The whole point of the GUI is to be more intuitive. If you need to go to the internet to realize how to do the basic stuff, that means your GUI “failed” in its purpose.
That’s still unavoidable for very complex UIs though, but still you measure how good a UI is at helping people accomplish their tasks.
Agreed. And I certainly use a GUI more than a command line.
My point is only that the command line should not be considered “unfriendly” to the user.
I don’t think “intuitive” is the proper metric for determining user friendliness. I think “ease of accomplishing a given task” is much more important. There are many tasks for which the command line is faster and simpler than using a GUI. Windows tends to hide these simpler, faster methods from the user. By regularly exposing the user to the CLI, Linux pushes the user to learn them.
Every button click is a dialog with the computer. It presents you with options and context, and waits for you to make a decision. Using a GUI, even simple tasks are going to take several dialogs to accomplish.
Most of the time, though, the user knows the exact task that needs to be accomplished, and is just appeasing the computer by going through each dialog to get to the point.
In these cases, the command line can enable the user to skip all that uneccessary dialog and go straight to execution of the intended task. I would say that this is not “unfriendly”.
Of course, I normally use a GUI on Linux to control WiFi, so that’s not a particularly good example.
I regularly use shell scripts. I do know how to use the GUI to change file permissions to make them executable. But why would I open a file manager, browse to the file location, right click, select properties, select permissions, and save, instead of just firing off “chmod a+x *.sh”?
The last shell script I made for work automatically concatenated a bunch of PDF documents, applied a watermark, and printed two copies, all using command line utilities. A simple task that would take several minutes for the user to perform with GUI tools.
This was a simple task that was regularly performed by several users. The command line gave the user a simple, consistent method to automate this task. To my way of thinking, that makes the command line more user-friendly: it does not limit the user to the pre-configured operations allowed by the GUI.
I reject the premise that the command line is not user friendly.
With either a GUI or a command line, the first step is going to be “Search the internet for the instructions.”
The second step for the command line option is “ctrl-c, ctrl-v”. The task is now complete.
The GUI option is only superior if it allows the user to skip the “Search for it” step. If it does not, now you are manually searching some arcane hierarchy for the specific location the developer decided to place that option.
There are two concepts in UI design that often pull in opposite directions. They are usability (the ability to do advanced stuff easily) and discoverability (the ability to find unfamiliar functions in the interface without resorting to the manual/the Internet).

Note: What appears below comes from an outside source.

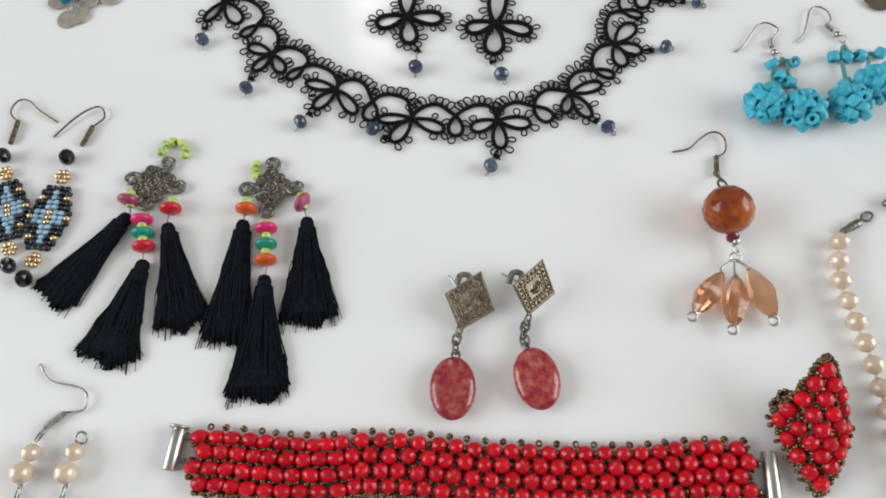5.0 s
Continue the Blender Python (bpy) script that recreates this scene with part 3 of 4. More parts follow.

Command lines are highly usable, but they’re not very discoverable. Most people have been trained to want the reverse—discoverable, but often not very usable—and so the command line scares them. It’s less a logical reaction than an emotional one, although not wanting to waste time on something they feel they shouldn’t have to deal with does figure in.
Thing is, Windows’ “everything is in the GUI” is an illusion. If you have to fix ailing Windows machines, or even just make one produce anything other than the default telemetry-infested user experience, sooner or later you’re going to end up mucking around on the command line or in arcane undiscoverable interfaces that are an order of magnitude worse than anything Linux has ever produced. Give me a command line over
regedit
any day. But most people outsource the repairs to their ailing Windows machines so that they don’t have to touch this stuff themselves. For Average Joe, finding someone who will fix his ailing Linux box for him is more difficult, because they don’t set up counters in the big-box stores that most people buy their computers from.The whole point of the GUI is to be more intuitive. If you need to go to the internet to realize how to do the basic stuff, that means your GUI “failed” in its purpose.
That’s still unavoidable for very complex UIs though, but still you measure how good a UI is at helping people accomplish their tasks.
Agreed. And I certainly use a GUI more than a command line.
My point is only that the command line should not be considered “unfriendly” to the user.
I don’t think “intuitive” is the proper metric for determining user friendliness. I think “ease of accomplishing a given task” is much more important. There are many tasks for which the command line is faster and simpler than using a GUI. Windows tends to hide these simpler, faster methods from the user. By regularly exposing the user to the CLI, Linux pushes the user to learn them.
Every button click is a dialog with the computer. It presents you with options and context, and waits for you to make a decision. Using a GUI, even simple tasks are going to take several dialogs to accomplish.
Most of the time, though, the user knows the exact task that needs to be accomplished, and is just appeasing the computer by going through each dialog to get to the point.
In these cases, the command line can enable the user to skip all that uneccessary dialog and go straight to execution of the intended task. I would say that this is not “unfriendly”.
Well yeah, and it usually does so it is usually superior. Did you have to Google how to connect to a WiFi network with a GUI? Of course not.
True.
Of course, I normally use a GUI on Linux to control WiFi, so that’s not a particularly good example.
I regularly use shell scripts. I do know how to use the GUI to change file permissions to make them executable. But why would I open a file manager, browse to the file location, right click, select properties, select permissions, and save, instead of just firing off “chmod a+x *.sh”?
The last shell script I made for work automatically concatenated a bunch of PDF documents, applied a watermark, and printed two copies, all using command line utilities. A simple task that would take several minutes for the user to perform with GUI tools.
This was a simple task that was regularly performed by several users. The command line gave the user a simple, consistent method to automate this task. To my way of thinking, that makes the command line more user-friendly: it does not limit the user to the pre-configured operations allowed by the GUI.